Is there any way of getting similarities between very long text documents. I know about the ways to get similarity between sentences using sentence transformers but is there a model that can give me a one shot output similar or not. Something like a siamese network that can tell if 2 random images are similar or not. I might be wrong about the analogy but it seems very similar.
If such models don’t exist then is there a method where I can make use of transformers to get similarities between long documents.
2 Likes
Hi @hemangr8, a very simple thing you can try is:
- Split the document into passages or sentences
- Embed each passage / sentence as a vector
- Take the average of the vectors to get a single vector representation of the document
- Compare documents using your favourite similarity metric (e.g. cosine etc)
Depending on the length of your documents, you could also try using the Longformer Encoder-Decoder which has a context size of 16K tokens: allenai/led-large-16384 · Hugging Face
If your document fit within the 16K limit you could embed them in one go.
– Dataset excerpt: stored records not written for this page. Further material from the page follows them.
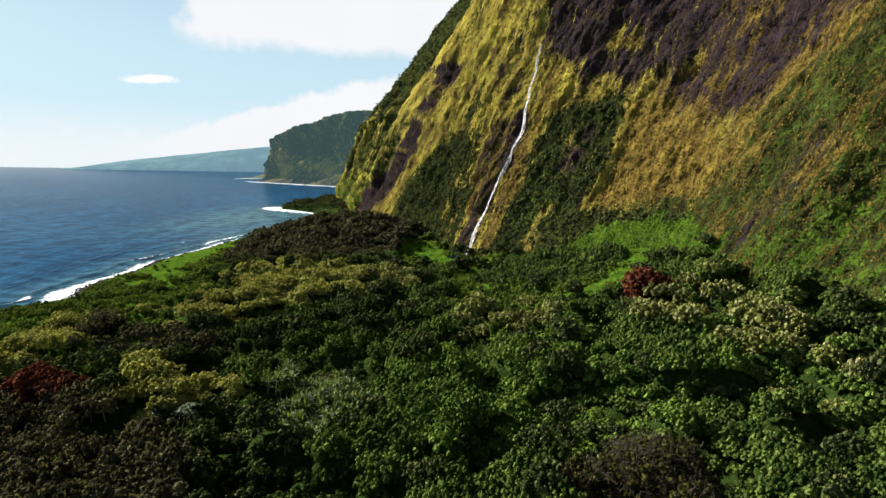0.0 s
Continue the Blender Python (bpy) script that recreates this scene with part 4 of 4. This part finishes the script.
def build_pool():
    m, N, bsdf, geo = material("pool_water")
    n = N.noise(geo.outputs["Position"], 0.8, 3.0)
    N.put(bsdf.inputs["Base Color"], N.mix(n, (0.003, 0.008, 0.016), (0.006, 0.016, 0.030)))
    bsdf.inputs["Roughness"].default_value = 0.08
    bsdf.inputs["Specular IOR Level"].default_value = 0.02
    N.put(bsdf.inputs["Normal"], N.bump(n, 0.3, 0.2))
    t = np.linspace(0, 2 * np.pi, 40, endpoint=False)
    r = 1 + 0.9 * (fbm(np.cos(t) * 1.5 + 5, np.sin(t) * 1.5 + 5, 2, 121) - 0.5)
    cx, cy = 12.0, 471.0
    top = float(ground_z(cx, cy)) + 0.8
    rim = np.stack([cx + 6.5 * r * np.cos(t), cy + 3.6 * r * np.sin(t), np.full(40, top)], 1)
    low = np.stack([cx + 5.5 * r * np.cos(t), cy + 3 * r * np.sin(t), np.full(40, top - 2)], 1)
    mid = np.stack([cx + 4 * np.cos(t), cy + 3 * np.sin(t), np.full(40, top)], 1)
    eye = np.stack([cx + 0.2 * np.cos(t), cy + 0.2 * np.sin(t), np.full(40, top)], 1)
    v = np.vstack([low, rim, mid, eye])
    i = np.arange(40)
    f = np.vstack([np.stack([i + 40 * k, (i + 1) % 40 + 40 * k, (i + 1) % 40 + 40 * (k + 1), i + 40 * (k + 1)], 1) for k in range(3)])
    tagged(mesh_object("plunge_pool", v, f, m), "small dark blue plunge pool below the waterfall", "pool", kind="structure")


build_waterfall()
build_pool()


# ---- single plants ----
def build_red_tree(x, y, wide, high, lobes, label):
    """A red-flowering tree whose crown is made of uneven lobes."""
    root = new("red_flowering_tree")
    root.matrix_basis = pose(x, y, float(ground_z(x, y)), 0, 0, 40)
    tagged(root, label, "tree", kind="thing")
    part("trunk", link_mesh("trunk", trunk(high * 0.6, 0.5, 5, wide * 0.4), BARK), root)
    parts = []
    for k in range(lobes):
        a, far = k * 2.4 + 0.5 * rng.random(), wide * (0.25 + 0.35 * (k % 3) / 2) * (k > 0)
        r = wide * (0.42 + 0.2 * rng.random())
        lift = high * (0.62 - 0.36 * far / wide + 0.12 * rng.normal()) if k else high * 0.62
        v, f = crown(90, 3, r, 0.85, 0.5, 0.13)
        parts.append((v + np.array([math.cos(a) * far, math.sin(a) * far, max(lift - 0.35 * r, 0.8)]), f))
    v, f = join(parts)
    part("crown", link_mesh("crown", (v, f), LEAF["red"]), root)


def frond(length, leaves):
    """An arched palm frond: a midrib with narrow leaflets on both sides."""
    t = np.linspace(0.12, 1, leaves)
    rib = np.stack([t * length * (1 - 0.12 * t), 0 * t, length * (0.42 * t - 0.75 * t * t)], 1)
    parts = [tube(rib[i], rib[i + 1], 0.05 * (1.1 - t[i]), 0.05 * (1.1 - t[i + 1]), 3) for i in range(0, leaves - 1)]
    for side in (-1, 1):
        w = length * 0.22 * np.sin(np.pi * np.clip(t, 0.1, 0.97))
        tip = rib + np.stack([0.35 * w, side * w, -0.35 * w], 1)
        step = np.full((leaves, 1), length / leaves * 0.33) * np.array([[1.0, 0, 0]])
        v = np.stack([rib - step, rib + step, tip + step * 0.4, tip - step * 0.4], 1).reshape(-1, 3)
        parts.append((v, np.arange(4 * leaves).reshape(-1, 4)))
    return join(parts)


def build_palms():
    blades = [link_mesh("frond", frond(3.6, 9), LEAF["palm"], False), link_mesh("frond", frond(3.1, 9), LEAF["palm"], False)]
    stem = [link_mesh("trunk", join([tube((0, 0, -0.8), (0.25, 0.1, h * 0.5), 0.22, 0.17), tube((0.25, 0.1, h * 0.5), (0.7, 0.3, h), 0.17, 0.13)]), BARK) for h in (8.0, 10.5)]
    spots = [(-77, 168, 1), (-72, 160, 0), (-86, 172, 0), (-136, 628, 1), (-122, 634, 0), (-128, 626, 1), (-51, 503, 0), (-47, 470, 0), (-55, 455, 0), (-60, 448, 0),
             (-42, 452, 0), (-36, 430, 0), (-48, 425, 0), (-58, 430, 0), (-66, 440, 0), (-30, 418, 0), (-140, 622, 0)]
    for n, (x, y, big) in enumerate(spots):
        root = new("coconut_palm")
        root.matrix_basis = pose(x, y, float(ground_z(x, y)), 0, 0, n * 67) @ Matrix.Scale(1.25 if big else 0.95, 4)
        tagged(root, "slender palm with arching feathery fronds above the canopy", "palm", "palms in the valley", "thing")
        h = (8.0, 10.5)[big]
        part("trunk", stem[big], root)
        for k in range(13):
            part("frond", blades[k % 2], root, pose(0.7, 0.3, h, 0, -28 + 62 * ((k * 5) % 13) / 13, k * 137.5))


def build_spiky_patch():
    """A stand of tall blade-leaved plants."""
    def rosette(n, length):
        parts = []
        for k in range(n):
            a, e = k * 2.4, 0.35 + 1.0 * rng.random()
            d = np.array([math.cos(a) * math.cos(e), math.sin(a) * math.cos(e), math.sin(e)])
            side = np.array([-math.sin(a), math.cos(a), 0]) * 0.16
            L = length * (0.7 + 0.5 * rng.random())
            mid, tip = d * L * 0.6, d * L + np.array([0, 0, -0.25 * L * math.cos(e)])
            v = np.array([-side * 0.6, side * 0.6, mid + side, mid - side, tip + side * 0.15, tip - side * 0.15])
            parts.append((v, np.array([(0, 1, 2, 3), (3, 2, 4, 5)])))
        return join(parts)
    stems = link_mesh("stem", tube((0, 0, -0.5), (0.1, 0.05, 2.6), 0.14, 0.09), BARK)
    heads = [link_mesh("leaf_rosette", rosette(26, 2.3), LEAF["palm"], False) for _ in range(4)]
    x, y = scatter(-64, -12, 146, 214, 2.7)
    ok = polygon(x + 6 * (fbm(x / 6.0, y / 6.0, 2, 131) - 0.5), y, SPIKY, 2) > 0.5
    for n, (px, py) in enumerate(zip(x[ok][:300], y[ok][:300])):
        root = new("spiky_plant")
        root.matrix_basis = pose(px, py, float(ground_z(px, py)), 6 * rng.normal(), 6 * rng.normal(), n * 77) @ Matrix.Scale(1.0 + 0.6 * rng.random(), 4)
        tagged(root, "tall plant with long narrow blade leaves, in a dense stand", "plant", "stand of spiky plants", "thing")
        part("stem", stems, root)
        part("leaf_rosette", heads[n % 4], root, pose(0.1, 0.05, 2.5))


def build_bare_shrubs():
    """Leafless tangles of dry twigs among the green."""
    def tangle():
        parts = []
        for _ in range(70):
            a, e, L = rng.random() * 6.28, 0.5 + rng.random() * 0.9, 1.6 + 2.4 * rng.random()
            p = np.array([math.cos(a), math.sin(a), 0]) * rng.random() * 1.6 + (0, 0, 0.8 * rng.random())
            q = p + L * np.array([math.cos(a) * math.cos(e), math.sin(a) * math.cos(e), math.sin(e)])
            b = q + 0.8 * rng.normal(size=3)
            parts += [tube(p, q, 0.07, 0.04, 3), tube(q, b, 0.04, 0.015, 3)]
        return join(parts)
    twigs = [link_mesh("branchwork", tangle(), DRY) for _ in range(3)]
    leaves = [link_mesh("foliage", crown(34, 5, 2.2, 0.9, 0.45, 0.15, core=0.3), LEAF["olive"]) for _ in range(2)]
    x, y = scatter(22, 60, 104, 138, 4.2)
    ok = polygon(x, y, BARE, 3) > 0.35
    for n, (px, py) in enumerate(zip(x[ok], y[ok])):
        root = new("bare_shrub")
        root.matrix_basis = pose(px, py, float(ground_z(px, py)), 0, 0, n * 71) @ Matrix.Scale(1.0 + 0.5 * rng.random(), 4)
        tagged(root, "half-leafless shrub of tangled brown twigs", "shrub", "bare shrubs", "thing")
        part("branchwork", twigs[n % 3], root)
        part("foliage", leaves[n % 2], root, pose(0, 0, 0.6) @ Matrix.Scale(1.0 + 0.4 * (n % 3 == 0), 4))


build_red_tree(86, 241, 12.5, 20.0, 10, "round tree covered in rust-red flowers at the cliff foot")
build_red_tree(-137, 190, 13.5, 23.0, 12, "wide tree with a rust-red crown among dark trees")
build_red_tree(-122, 187, 11.0, 18.0, 9, "wide tree with a rust-red crown among dark trees")
build_palms()
build_spiky_patch()
build_bare_shrubs()


# ---- black rocks along the shore ----
def build_shore_rocks():
    m, N, bsdf, geo = material("shore_rock")
    p = geo.outputs["Position"]
    n = N.noise(p, 0.9, 5.0, 0.65)
    N.put(bsdf.inputs["Base Color"], N.mix(N.step(n, 0.35, 0.7), (0.012, 0.011, 0.011), (0.062, 0.054, 0.048)))
    N.put(bsdf.inputs["Normal"], N.bump(n, 0.8, 0.4))
    bsdf.inputs["Roughness"].default_value = 0.6
    shapes = []
    for k in range(6):
        v = BALL2_V * (0.75 + 0.5 * rng.random((len(BALL2_V), 1))) * np.array([1.2, 1.0, 0.62])
        shapes.append(link_mesh("rock", (v, BALL2_F), m, False))
    for k in range(220):
        y = rng.uniform(300, 640)
        x = float(shore_x(y)) + rng.normal() * 3.0 - 1.0
        rock = new("shore_rock", shapes[k % 6])
        size = 0.7 + 1.8 * rng.random() ** 2.5
        rock.matrix_basis = pose(x, y, max(float(ground_z(x, y)), -0.3) + 0.1 * size, 10 * rng.normal(), 10 * rng.normal(), k * 47) @ Matrix.Scale(size, 4)
        tagged(rock, "rough black lava boulder at the edge of the surf", "rock", "rocks along the shore", "thing")


build_shore_rocks()
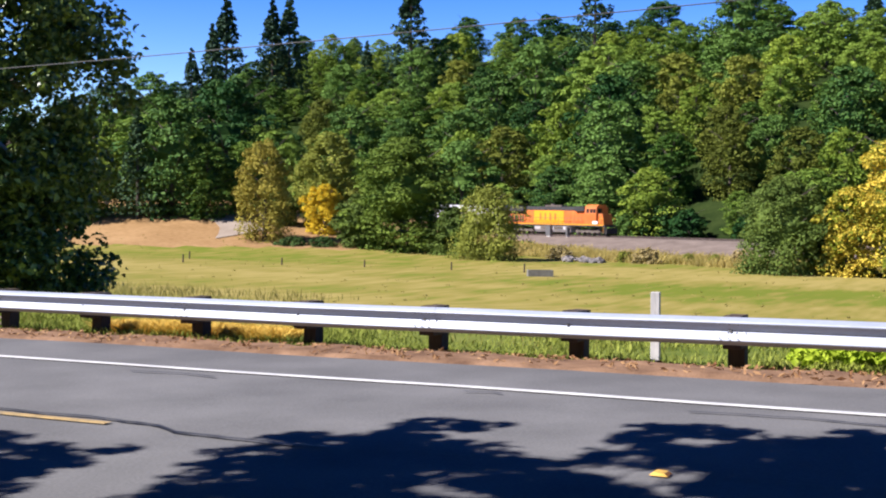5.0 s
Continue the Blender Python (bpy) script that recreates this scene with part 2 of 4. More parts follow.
def build_land():
    xs = spread([(-1500, -400, 14), (-400, -40, 80), (-40, 20, 60), (20, 120, 20), (120, 900, 12)])
    ys = spread([(-400, -20, 8), (-20, 12, 8), (12, 40, 40), (40, 220, 80), (220, 420, 30), (420, 2000, 14)])
    g = grid_mesh("ground", xs, ys, ground_z, M_GRASS)
    tagged(g, "meadow of mixed green and sun-dried golden grass", "ground", kind="structure")
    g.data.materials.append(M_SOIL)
    g.data.materials.append(M_DRY)
    g.data.materials.append(M_ROUGH)
    g.data.materials.append(M_PATH)
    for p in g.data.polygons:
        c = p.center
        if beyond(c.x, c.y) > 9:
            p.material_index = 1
        elif c.y < 2 or 13 < c.y < 21 or (c.x + 1.08 * c.y < -4 and 13 < c.y < 78):
            p.material_index = 3
        elif c.z > -3.1 and c.x < -68 and 98 < c.y < 260:
            p.material_index = 2

    xs = spread([(-160, -40, 30), (-40, 20, 60), (20, 140, 30)])
    r = grid_mesh("road", xs, [-0.6, 1.5, 3.2, 7.3, 10.4, 12.05, 12.25], lambda x, y: road_z(x) + (0.0 if y < 12.1 else -0.05) + 0.012 * noise.noise(Vector((x * 0.3, y * 0.5, 0))), M_ASPHALT)
    tagged(r, "worn grey asphalt two-lane road", "road", kind="structure")

    def strip(name, x0, x1, y, w, mat, label, step=0.5, lift=0.016):
        n = max(2, int((x1 - x0) / step))
        v, f = [], []
        for i in range(n + 1):
            x = x0 + (x1 - x0) * i / n
            for s, dz in ((-1, -0.004), (-0.96, 0), (0.96, 0), (1, -0.004)):
                yy = y + s * w / 2 * (1 + 0.12 * noise.noise(Vector((x * 2.1, s, y))))
                v.append((x, yy, road_z(x) + 0.012 * noise.noise(Vector((x * 0.3, yy * 0.5, 0))) + lift + dz))
        for i in range(n):
            f += [(4 * i + j, 4 * i + 4 + j, 4 * i + 5 + j, 4 * i + 1 + j) for j in range(3)]
        return tagged(mesh_part(name, v, f, mat), label, "road marking", kind="structure")

    strip("edge_line", -160, 140, 10.38, 0.11, M_LINE, "solid white painted edge line on the road")
    strip("edge_line", -160, 140, 3.22, 0.11, M_LINE_SHADE, "solid white edge line on the shaded side, shade put into its paint")
    for x0 in (-47.4, -35.2, -23.2, -11.1, 1.2, 13.4, 25.6):
        strip("centre_dash", x0, x0 + 4.1, 7.27, 0.09, M_YELLOW, "worn yellow dash of the centre line", step=0.12)

    def seam(points, w, label):
        v, f = [], []
        pts = []
        for (xa, ya), (xb, yb) in zip(points, points[1:]):
            n = max(2, int(math.hypot(xb - xa, yb - ya) / 0.12))
            pts += [(xa + (xb - xa) * i / n, ya + (yb - ya) * i / n) for i in range(n)]
        for i, (x, y) in enumerate(pts):
            y += 0.045 * noise.noise(Vector((x * 1.7, 4, 0))) + 0.02 * noise.noise(Vector((x * 6, 9, 0)))
            h = w * (0.6 + 0.8 * abs(noise.noise(Vector((x * 3, 1, 2)))))
            z = road_z(x) + 0.012 * noise.noise(Vector((x * 0.3, y * 0.5, 0))) + 0.019
            v += [(x, y - h, z), (x, y + h, z)]
            if i:
                f.append((2 * i - 2, 2 * i, 2 * i + 1, 2 * i - 1))
        return tagged(mesh_part("crack_seal", v, f, M_TAR), label, "road seam", kind="structure")

    seam([(-26, 7.5), (-13.2, 7.42), (-7.3, 7.42), (-6.55, 7.36), (-6.25, 7.18), (-5.2, 7.14), (-4.7, 7.2)], 0.03, "wavering black tar seam along the middle of the road")
    seam([(-4.7, 7.2), (-3.4, 7.52), (-2.0, 7.5), (4, 7.45), (9, 7.5)], 0.01, "hairline crack along the middle of the road")
    for x0, x1, y in ((-15.5, -12.2, 10.0), (-9.2, -7.9, 9.92), (-5.2, -4.7, 10.05), (-3.0, -1.2, 9.85), (-0.6, 0.9, 9.7)):
        seam([(x0, y), ((x0 + x1) / 2, y + 0.08), (x1, y - 0.02)], 0.022, "short dark crack seal beside the edge line")

    xs = spread([(-160, -34, 40), (-34, 8, 210), (8, 140, 40)])
    ys = [12.1, 12.2, 12.35, 12.5, 12.65, 12.8, 12.95, 13.1, 13.25, 13.42]
    v = grid_mesh("verge", xs, ys, lambda x, y: road_z(x) + 0.002 + (-0.04 if y < 12.15 else 0.02) - 0.13 * smooth(12.9, 13.42, y) + 0.05 * noise.noise(Vector((x * 1.3, y * 2.2, 7))) + 0.02 * noise.noise(Vector((x * 5, y * 6, 1))), M_VERGE)
    tagged(v, "strip of red-brown needles and dirt along the asphalt", "road verge", kind="structure")

    pts = [(-109, 131.0), (-106, 131.6), (-102.5, 131.0), (-99.0, 128.5), (-96.5, 125.8), (-94.4, 123.2)]
    v, f = [], []
    for i, (x, y) in enumerate(pts):
        for s in (-1, -0.3, 0.3, 1):
            a, b = x + s * 0.4, y + s * (0.9 + 0.75 * i)
            v.append((a, b, ground_z(a, b) + 0.10))
        if i:
            f += [(4 * i - 4 + j, 4 * i + j, 4 * i + 1 + j, 4 * i - 3 + j) for j in range(3)]
    tagged(mesh_part("dirt_path", v, f, M_PATH), "pale sandy path across the dry knoll", "path", kind="structure")

    # railway bed, carried along the track
    prof = [(-17, -4.3), (-13.5, -3.55), (-9, -2.75), (-5.2, -2.12), (-3.8, -2.06), (3.8, -2.06), (5.5, -2.15), (9, -2.6), (12, -2.9)]
    n = 90
    v, f = [], []
    for i in range(n + 1):
        s = -260 + 430 * i / n
        for u, z in prof:
            p = track_point(s, u + 0.5 * noise.noise(Vector((s * 0.1, u, 0))) * (1 if u < -6 else 0))
            v.append((p.x, p.y, z + 0.12 * noise.noise(Vector((s * 0.3, u, 2)))*(1 if abs(u) > 5 else 0)))
    w = len(prof)
    f = [(i * w + j, i * w + j + 1, (i + 1) * w + j + 1, (i + 1) * w + j) for i in range(n) for j in range(w - 1)]
    b = tagged(mesh_part("railway_bed", v, f, M_BALLAST), "grey gravel embankment under the railway", "embankment", kind="structure")
    for p in b.data.polygons:
        p.use_smooth = True


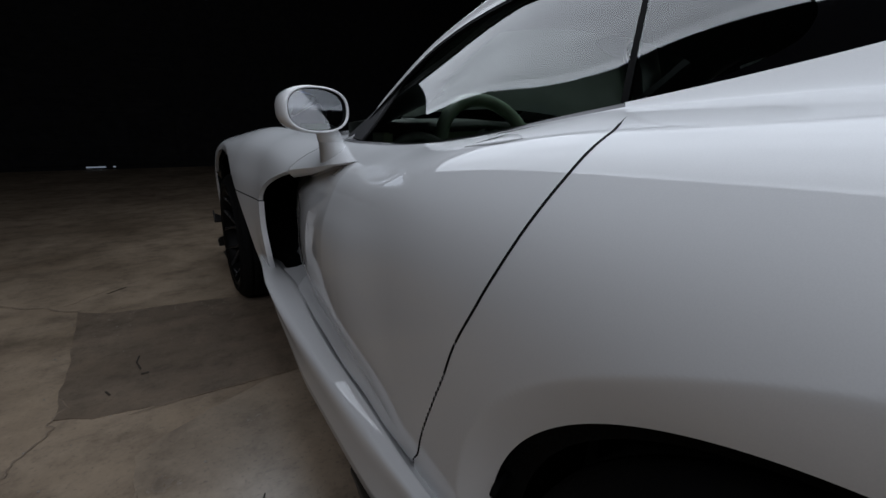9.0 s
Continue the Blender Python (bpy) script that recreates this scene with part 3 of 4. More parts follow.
def resample(points, n):
    pts = [np.array(p, float) for p in points]
    d = [0.0]
    for a, b in zip(pts, pts[1:]):
        d.append(d[-1] + float(np.hypot(*(b - a))))
    k = spline([(t, *p) for t, p in zip(d, pts)])
    return [k(d[-1] * i / (n - 1)) for i in range(n)]


RIM_LOOP = resample([(0, .872), (.3, .866), (.597, .838), (.734, .802), (.824, .763), (.868, .726), (.883, .682), (.888, .632), (.882, .597), (.815, .572), (.755, .560), (.6, .530), (.51, .517), (.3, .50), (0, .49)], 110)
BEZEL_LOOP = resample([(0, .770), (.3, .766), (.574, .752), (.675, .741), (.75, .731), (.797, .720), (.844, .699), (.863, .672), (.868, .639), (.860, .604), (.809, .586), (.755, .572), (.698, .560), (.601, .543), (.511, .530), (.3, .512), (0, .502)], 110)
LAMP_LOOP = [(.28, .735), (.566, .728), (.67, .722), (.746, .711), (.794, .696), (.827, .671), (.838, .640), (.828, .627), (.785, .613), (.732, .602), (.646, .589), (.521, .567), (.28, .545)]


def rear(w, z, depth=0.0):
    return Vector((-w, TAIL(min(w, .9)) + depth, z))


def mirrored(points):
    return [Vector((-p.x, p.y, p.z)) for p in points]


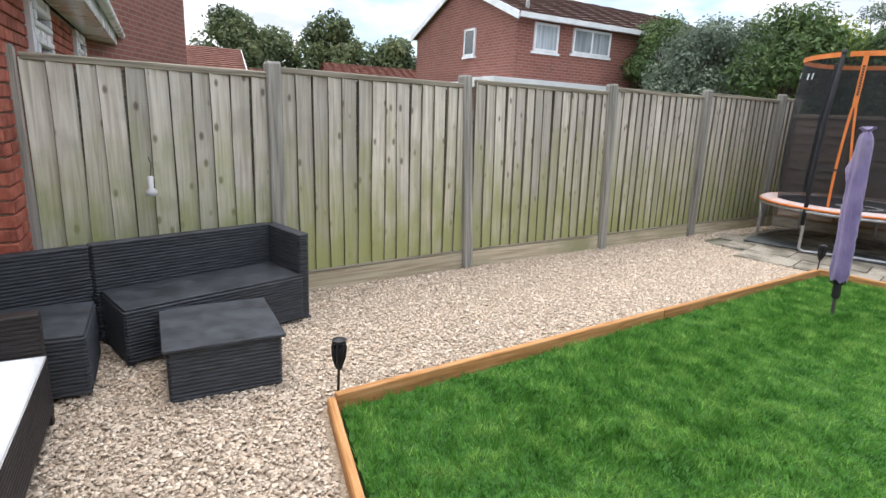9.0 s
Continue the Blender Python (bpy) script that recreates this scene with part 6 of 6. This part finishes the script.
# grass blades, in tufts of uneven height
BARE = [(-0.42, 5.39, 0.065), (0.67, 5.25, 0.055), (0.83, 5.79, 0.032), (0.80, 4.82, 0.04), (0.30, 5.75, 0.025), (1.45, 5.05, 0.035)]


def grass(name, poly, count, seed, h):
    x, y, rng = scatter(poly, count, seed)
    keep = np.ones(len(x), bool)
    for bx, by, br in BARE:
        d = np.hypot((x - bx) / 1.5, y - by)
        keep &= (d > br) | (rng.uniform(0, 1, len(x)) < 0.42)
    x, y = x[keep], y[keep]
    k = len(x)
    x, y = x + 0.012 * np.sin(y * 57) * np.sin(x * 43), y + 0.012 * np.sin(x * 51) * np.sin(y * 39)
    lump = 0.8 + 0.22 * np.sin(x * 3.1 + 1.3 * np.sin(y * 2.3)) * np.sin(y * 2.7 + 0.9 * np.sin(x * 3.7)) + 0.16 * np.sin(x * 31 + 3 * np.sin(y * 9)) * np.sin(y * 21 + 2.5 * np.sin(x * 11))
    hh = h * np.clip(lump, 0.4, 1.6) * rng.uniform(0.6, 1.3, k)
    w = rng.uniform(0.0024, 0.0050, k)
    a = rng.uniform(0, 2 * np.pi, k)
    lean = rng.normal(0, 0.45, (k, 2)) * hh[:, None] + np.stack([0.08 * hh * np.sin(y * 5.3), 0.08 * hh * np.cos(x * 4.1)], 1)
    dx, dy = np.cos(a) * w, np.sin(a) * w
    z = np.full(k, 0.015)
    p0 = np.stack([x - dx, y - dy, z], 1)
    p1 = np.stack([x + dx, y + dy, z], 1)
    p2 = np.stack([x + lean[:, 0], y + lean[:, 1], z + hh], 1)
    v = np.stack([p0, p1, p2], 1).reshape(-1, 3)
    f = np.arange(3 * k).reshape(-1, 3)
    ob = part(name, many(name, v, f, MAT["grass"]), "", lawn)
    tagged(ob, kind="stuff")


grass("grass_blades", LAWN, 440000, 21, 0.042)
for bx, by, br in BARE:
    out = [(bx + 1.35 * br * math.cos(w) * (1 + 0.3 * noise.noise((bx * 9, w, 0))), by + br * math.sin(w) * (1 + 0.3 * noise.noise((by * 9, w, 5)))) for w in [k * math.pi / 8 for k in range(16)]]
    part("bare_patch", Shape().prism(out, 0.015, 0.022), "bare_soil", lawn, "dry bare patch of earth")
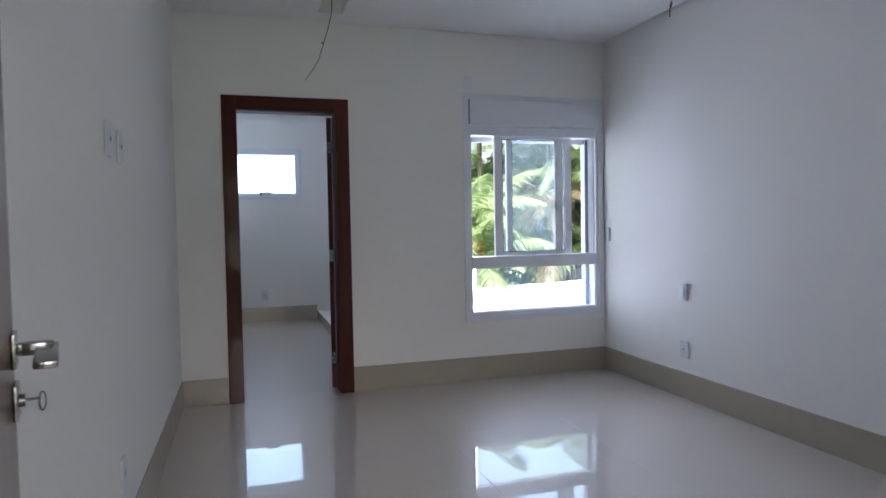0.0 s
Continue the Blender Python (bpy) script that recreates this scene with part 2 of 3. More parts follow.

There’s some related ideas also in this thread: Summarization on long documents
3 Likes
Hi @hemangr8,
I am working on a similar problem so if you tried some of the suggested solutions, I am curious to know what was the best: Average over the vectors or using a longformer encoder-decoder?
I’m also working on a similar problem and would be interested in hearing your progress @hemangr8 and @maximilienroberti.
1 Like